Deterministic posterior predictive?

Hi, this is another posterior predictive sampling question.

I am pretty sure that some time ago,

import pymc as pm
with pm.Model() as model:
   a = pm.Normal('a', 0, 1)
   trace = pm.sample()
   trace_post = pm.sample_posterior_predictive(trace, var_names=['a'])

print("posterior", trace.posterior.a.sel(draw=22, chain=1).values) 
print("resampled in posterior predictive", trace_post.posterior_predictive.a.sel(draw=22, chain=1).values)

would have resulted in the exact same trace for a in trace_post (deterministic resampling). But it seems that in version 5 (I’m not sure when it started, I tried in 5.6 and 5.8.2), it is resampled in a way similar to sample_prior_predictive. Is there any way to have the old behaviour back? I mean, use anything in the trace in a deterministic manner, instead of actually resampling.

The use case is a rather large model with a limited number of random variables but a very large number of diagnostic variables, which I calculate on-demand with the sample_posterior_predictive function. I want to avoid doing any resampling, and simply use the deterministic machinery of pymc to get what I need. E.g.

 def make_model(diag_b=False, ...):
     a = pm.Normal('a', 0, 1)
     if diag_b:
         pm.Deterministic('b', 3*a)
     ...

Disclaimer: I did not go through all posts and issues on that question, but I hope the example is simple enough, and suprising enough given past behaviour, to be considered nevertheless. Hi @ricardoV94 :slight_smile: (issue 5973).

Thanks.

We considered that behavior useless, it would just be copying a value from the posterior to the posterior_predictive group. You can do that directly with the inference data

idata.posterior_predictive["a"] = idata.posterior["a"]

You can still compute deterministics just fine, pass them to var_names (but not the RVs on which they depend).

import pymc as pm
import numpy as np

with pm.Model() as m:
  x = pm.Normal("x")
  det = pm.Deterministic("det", x + 1)
  idata = pm.sample()
  pp = pm.sample_posterior_predictive(idata, var_names=["det"])

np.testing.assert_allclose(idata.posterior["x"] + 1, pp.posterior_predictive["det"])
1 Like

Hi @ricardoV94 ,
thanks for the lightning fast reply.
Ok, good to know. It’s a little disturbing that the specification of var_names has so much impact on the behavior.
I tried your example with setting var_names=["det", "x"] and the assert fails (x is then resampled).

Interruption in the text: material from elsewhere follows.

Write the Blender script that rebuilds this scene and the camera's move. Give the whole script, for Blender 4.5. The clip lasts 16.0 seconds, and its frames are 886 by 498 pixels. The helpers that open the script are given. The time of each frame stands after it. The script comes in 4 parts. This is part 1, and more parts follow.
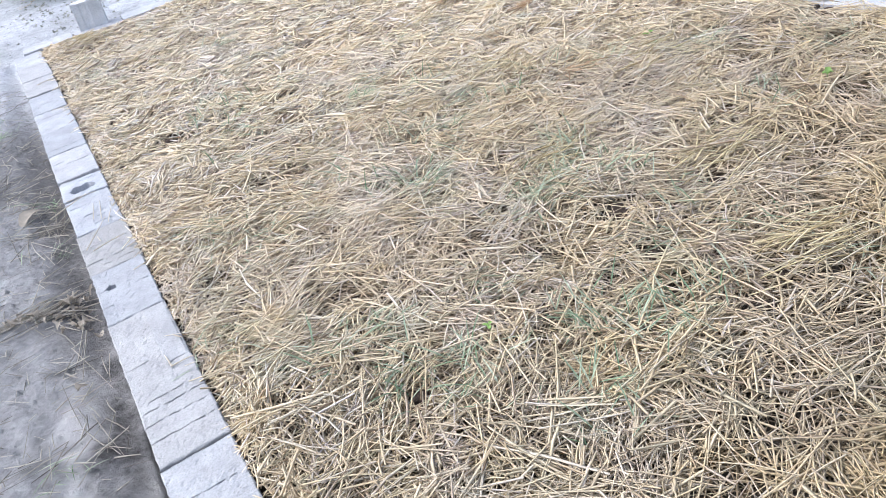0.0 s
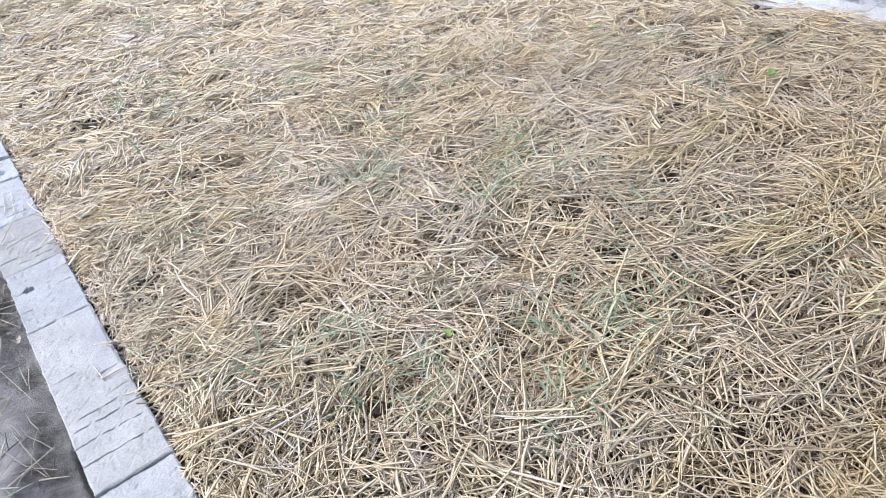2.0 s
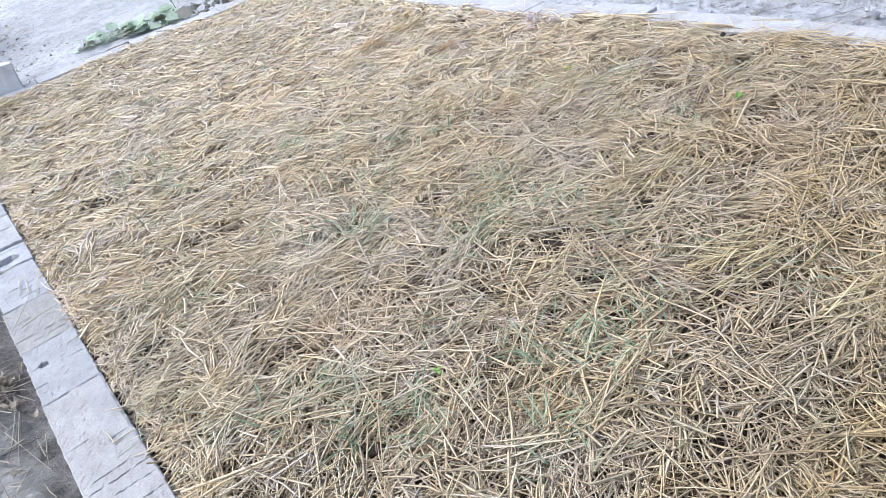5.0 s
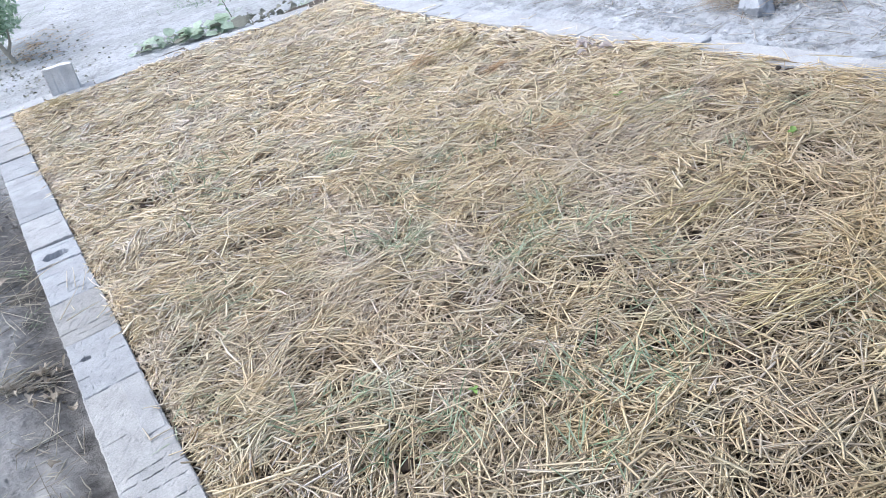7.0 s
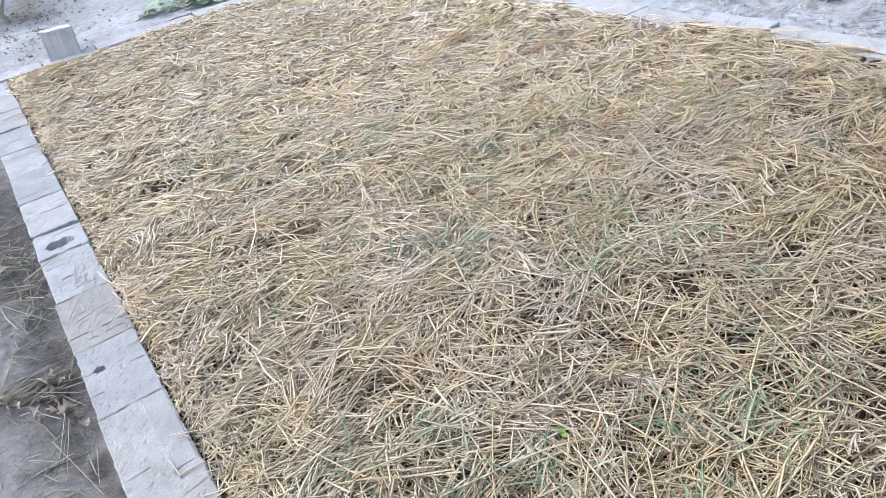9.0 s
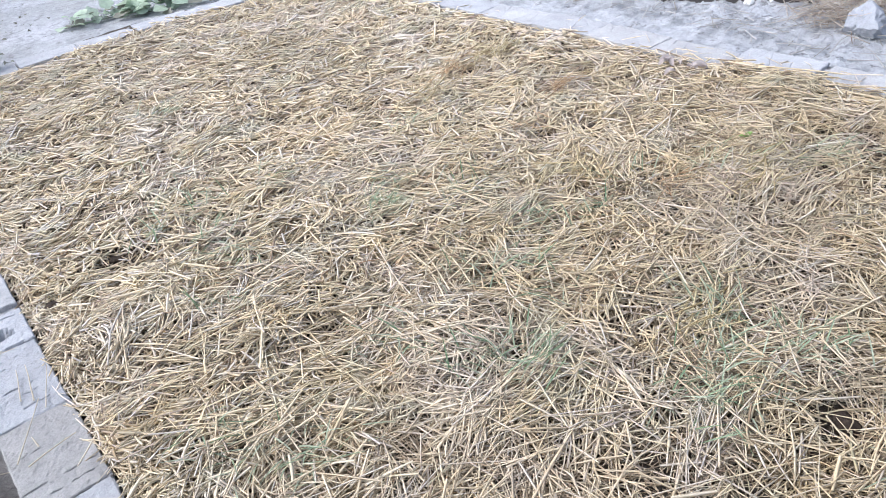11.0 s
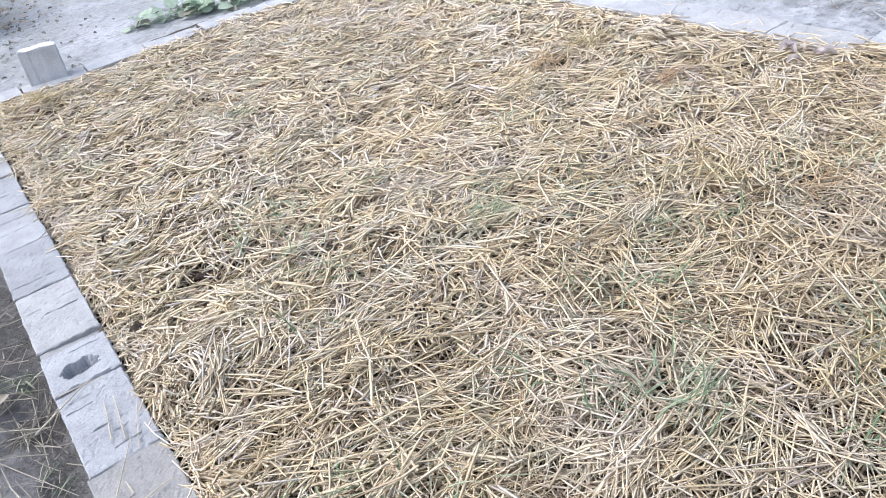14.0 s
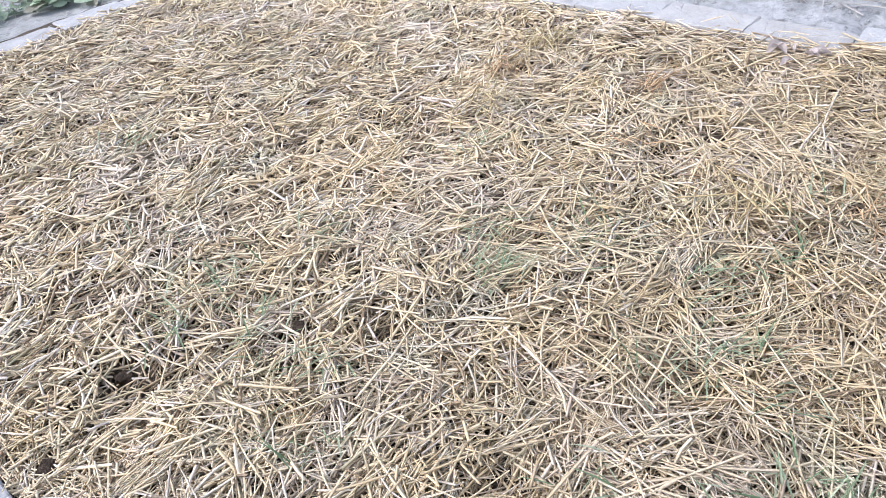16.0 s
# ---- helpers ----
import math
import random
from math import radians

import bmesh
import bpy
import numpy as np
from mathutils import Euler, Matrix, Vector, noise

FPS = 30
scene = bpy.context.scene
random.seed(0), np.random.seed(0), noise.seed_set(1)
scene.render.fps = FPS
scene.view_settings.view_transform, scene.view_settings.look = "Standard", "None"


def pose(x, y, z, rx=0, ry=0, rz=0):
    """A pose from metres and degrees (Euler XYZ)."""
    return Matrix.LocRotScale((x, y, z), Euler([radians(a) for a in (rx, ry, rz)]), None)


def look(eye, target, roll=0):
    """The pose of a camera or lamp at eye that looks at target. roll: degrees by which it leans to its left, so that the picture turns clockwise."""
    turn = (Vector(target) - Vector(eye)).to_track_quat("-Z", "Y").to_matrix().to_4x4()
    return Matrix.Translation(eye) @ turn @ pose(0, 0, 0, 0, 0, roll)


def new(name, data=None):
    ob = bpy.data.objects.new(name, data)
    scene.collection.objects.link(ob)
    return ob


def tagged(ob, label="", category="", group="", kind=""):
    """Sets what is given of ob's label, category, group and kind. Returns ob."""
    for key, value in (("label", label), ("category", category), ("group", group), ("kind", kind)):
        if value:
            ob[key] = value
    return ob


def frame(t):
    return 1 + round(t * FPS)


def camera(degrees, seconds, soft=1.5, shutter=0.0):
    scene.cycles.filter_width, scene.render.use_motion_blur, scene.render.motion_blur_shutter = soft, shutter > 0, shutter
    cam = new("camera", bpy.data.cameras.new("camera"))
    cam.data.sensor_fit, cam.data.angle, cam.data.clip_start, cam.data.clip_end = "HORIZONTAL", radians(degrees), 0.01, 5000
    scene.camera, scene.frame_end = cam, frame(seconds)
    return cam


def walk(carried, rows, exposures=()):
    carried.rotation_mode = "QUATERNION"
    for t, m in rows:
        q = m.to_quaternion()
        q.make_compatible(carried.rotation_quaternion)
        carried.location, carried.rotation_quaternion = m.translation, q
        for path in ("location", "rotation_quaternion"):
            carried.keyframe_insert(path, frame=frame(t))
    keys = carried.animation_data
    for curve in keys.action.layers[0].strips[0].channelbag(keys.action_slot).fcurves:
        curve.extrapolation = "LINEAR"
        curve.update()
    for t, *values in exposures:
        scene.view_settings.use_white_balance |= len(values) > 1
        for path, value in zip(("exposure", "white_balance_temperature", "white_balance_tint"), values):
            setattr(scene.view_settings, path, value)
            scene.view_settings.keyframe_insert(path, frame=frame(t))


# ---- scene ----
cam = camera(60.9, 16.0, soft=0.4)
PATH = [
    (0, (0.188, -1.646, 0.891), (0.768, -0.107, -0.245), -14.5),
    (0.5, (0.174, -1.59, 0.893), (0.85, -0.074, -0.223), -12.9),
    (1, (0.147, -1.517, 0.892), (0.87, -0.045, -0.254), -11.3),
    (1.5, (0.138, -1.477, 0.876), (0.878, -0.058, -0.324), -9.7),
    (2, (0.164, -1.552, 0.896), (0.907, -0.142, -0.312), -10.2),
    (2.5, (0.184, -1.621, 0.9), (0.92, -0.197, -0.295), -11.9),
    (3, (0.186, -1.635, 0.902), (0.909, -0.198, -0.286), -13.5),
    (3.5, (0.165, -1.585, 0.9), (0.894, -0.146, -0.281), -13.5),
    (4, (0.172, -1.577, 0.905), (0.959, -0.13, -0.229), -14.1),
    (4.5, (0.194, -1.631, 0.911), (1.006, -0.176, -0.194), -15.5),
    (5, (0.193, -1.64, 0.91), (0.948, -0.147, -0.186), -15.7),
    (5.2, (0.187, -1.633, 0.913), (0.909, -0.116, -0.172), -15.5),
    (7.3, (0.178, -1.628, 0.914), (0.886, -0.072, -0.124), -13.5),
    (7.5, (0.182, -1.614, 0.92), (0.892, -0.064, -0.126), -13.3),
    (8, (0.159, -1.552, 0.917), (0.871, -0.019, -0.15), -12.5),
    (8.2, (0.148, -1.517, 0.912), (0.852, 0.01, -0.171), -12.0),
    (10.3, (0.156, -1.069, 0.891), (0.85, 0.44, -0.224), -11.9),
    (10.5, (0.144, -1.003, 0.909), (0.911, 0.47, -0.205), -10.7),
    (11, (0.138, -0.916, 0.904), (1.008, 0.484, -0.228), -8.5),
    (11.5, (0.159, -0.909, 0.895), (1.108, 0.415, -0.266), -6.6),
    (12, (0.187, -0.991, 0.899), (1.186, 0.302, -0.255), -7.8),
    (12.5, (0.197, -1.036, 0.899), (1.15, 0.306, -0.237), -10.7),
    (13, (0.178, -0.969, 0.884), (1.073, 0.43, -0.23), -11.4),
    (13.5, (0.131, -0.81, 0.886), (0.975, 0.618, -0.231), -10.9),
    (14, (0.119, -0.712, 0.874), (0.878, 0.75, -0.26), -11.6),
    (14.5, (0.147, -0.552, 0.866), (0.872, 0.904, -0.297), -13.3),
    (15, (0.141, -0.431, 0.85), (1.014, 0.951, -0.302), -11.4),
    (15.5, (0.121, -0.299, 0.853), (1.127, 0.971, -0.319), -8.9),
    (16, (0.132, -0.28, 0.843), (1.143, 0.937, -0.379), -8.2),
]
walk(cam, [(t, look(eye, target, roll)) for t, eye, target, roll in PATH],
     exposures=[(0.0, 1.46, 5750.0, 11.0), (3.5, 1.40, 5750.0, 11.0), (7.5, 1.26, 5750.0, 8.5), (11.0, 1.23, 5850.0, 11.0),
                (12.5, 1.31, 5850.0, 11.0), (13.5, 1.25, 5850.0, 10.5), (14.5, 1.30, 5900.0, 11.0), (16.0, 1.21, 5950.0, 12.5)])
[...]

Not just “useless”, but a copy of x in posterior predictive wouldn’t really be the posterior predictive distribution of x I guess. Right now posterior_predictive is trying to do way too much I think. We should have a function with another name for computing expressions based on variables in a trace.

1 Like

var_names specifies which variables to sample. If you sample an RV you will get new draws from the posterior predictive (which for root RVs is the prior).

1 Like

Right now posterior_predictive is trying to do way too much I think. We should have a function with another name for computing expressions based on variables in a trace.

Yes, I can agree with that. There are cases where one wants to know the proper posterior predictive sampling to be compared with obs, and cases where one simply need to calculate stuff with the model.

About var_names and posterior_predictive_sampling, it’s enough to know it. I went back and figured that what I called “breaking” behaviour already occured in v4, and I had to come back to v3 to see the deterministic behaviour (everything seen in the trace is not resampled). I certainly see powerful uses of it, and at times I needed such behaviour but misunderstood the use of posterior_predictive_sampling. Anyway, thanks for clarifying once more.